To use your new strop, work the compound in slowly and use your tool to in a 'drawing down' action to help spread the compound.

DO NOT cake the compound onto your hone.  If, when you draw the tool down the hone (NEVER PUSH), excessive compound cakes up onto the tool, then you have applied too much.

A well made and prepared hone will turn black as the tool is being used. That is the indication that metal is really being removed.
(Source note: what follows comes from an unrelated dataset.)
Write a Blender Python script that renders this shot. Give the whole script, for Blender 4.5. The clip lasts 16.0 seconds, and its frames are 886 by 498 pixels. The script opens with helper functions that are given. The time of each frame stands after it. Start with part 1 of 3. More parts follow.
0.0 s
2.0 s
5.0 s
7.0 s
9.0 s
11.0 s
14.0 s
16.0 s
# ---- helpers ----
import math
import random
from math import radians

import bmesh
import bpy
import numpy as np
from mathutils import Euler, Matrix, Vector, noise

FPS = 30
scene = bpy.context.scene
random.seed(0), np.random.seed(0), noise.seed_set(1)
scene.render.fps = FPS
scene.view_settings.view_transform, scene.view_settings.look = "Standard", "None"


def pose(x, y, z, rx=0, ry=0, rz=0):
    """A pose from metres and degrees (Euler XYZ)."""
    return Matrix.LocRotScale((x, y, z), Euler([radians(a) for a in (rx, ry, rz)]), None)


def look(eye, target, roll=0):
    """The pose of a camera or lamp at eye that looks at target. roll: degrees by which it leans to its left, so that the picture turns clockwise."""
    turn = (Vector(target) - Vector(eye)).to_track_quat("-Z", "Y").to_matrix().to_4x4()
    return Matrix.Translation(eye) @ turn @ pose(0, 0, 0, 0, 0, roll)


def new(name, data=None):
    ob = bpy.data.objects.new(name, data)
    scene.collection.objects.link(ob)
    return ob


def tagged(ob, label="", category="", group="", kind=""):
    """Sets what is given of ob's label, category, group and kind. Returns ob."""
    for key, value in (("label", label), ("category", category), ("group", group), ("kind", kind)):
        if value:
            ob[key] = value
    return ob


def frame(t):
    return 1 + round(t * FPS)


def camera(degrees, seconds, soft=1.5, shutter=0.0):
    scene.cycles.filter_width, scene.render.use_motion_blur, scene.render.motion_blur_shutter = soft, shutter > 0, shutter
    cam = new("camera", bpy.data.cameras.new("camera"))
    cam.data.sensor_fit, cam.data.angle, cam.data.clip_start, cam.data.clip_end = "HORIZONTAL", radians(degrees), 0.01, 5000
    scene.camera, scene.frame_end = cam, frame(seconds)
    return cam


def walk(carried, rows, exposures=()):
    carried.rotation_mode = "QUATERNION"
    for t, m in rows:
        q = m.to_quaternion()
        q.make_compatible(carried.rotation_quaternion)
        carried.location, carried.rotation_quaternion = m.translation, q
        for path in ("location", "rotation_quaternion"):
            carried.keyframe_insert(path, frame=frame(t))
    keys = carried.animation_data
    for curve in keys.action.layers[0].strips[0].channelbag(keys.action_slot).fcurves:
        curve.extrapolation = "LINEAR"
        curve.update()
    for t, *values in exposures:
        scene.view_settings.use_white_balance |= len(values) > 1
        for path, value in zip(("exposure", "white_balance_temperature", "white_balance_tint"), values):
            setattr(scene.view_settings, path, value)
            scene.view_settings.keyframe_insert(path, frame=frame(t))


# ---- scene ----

So if you do not see blacked compound then you have applied too little or too much.

Maintain your strop by rubbing in a LITTLE compound every now and again and when the hone wears out, toss it and make a new one.

Make a wood strop for knifes, chisels and flats.  Leather is often used but even with the stiffest leather on wood, there is a small but telling rounding over of the edge of the tool.  Why buy the best edge tool made if you never bring it up to its' potential?

U gouges should be sharpened by laying them on the sides and honing the sides like you would a chisel or knife.  Make a shallow slot for the curve of the gouge and sharpen that part as if a gouge.  Use a small wooden slip or dowel to touch up the inside, honing first one side, then the other and finally the curved area.

V tools should also be sharpened like this but make a small groove in a flat of wood and draw the 'v' of the tool down this.  Use a wood slip on the inside of the tool for the wings and the intersection.

Slips can be easily made by many cutting methods but if you know someone with a framers mitre sawbox then it is a simple thing to make a range of slips in different sizes.  Make several in the shape of Japanese water slips.  Be careful of the woods grain direction.

If you know a wood turner, have him/her turn you an assortment of tapered dowels and use these on the insides of gouges.

The only honing compounds that I recommend are the "Yellow Stone" sold by Woodcraft and chromium oxide, which can be had most everywhere.  For some tools I will use both.

Yellow Stone is peach in colour and cuts very quickly.  Apply it dry to your strop.  It is less fine than the chromium oxide.

Chromium oxide is green like the paint (it's the same stuff, different binder) and give the sharpest edge.  It cuts quickly and is more wax like than the yellow hone.  You can rate this stuff like an 8000 grit stone and if you use it after an 8000 grit waterstone you should gain maximum in edge sharpness for your tool.

If  you can't find the green compound, you can take good quality chromium oxide oil paint and paint it onto a strop or dowel.  When it dries you can use it like a normal hone, though it may cut a bit slower than the above, it will give fine results.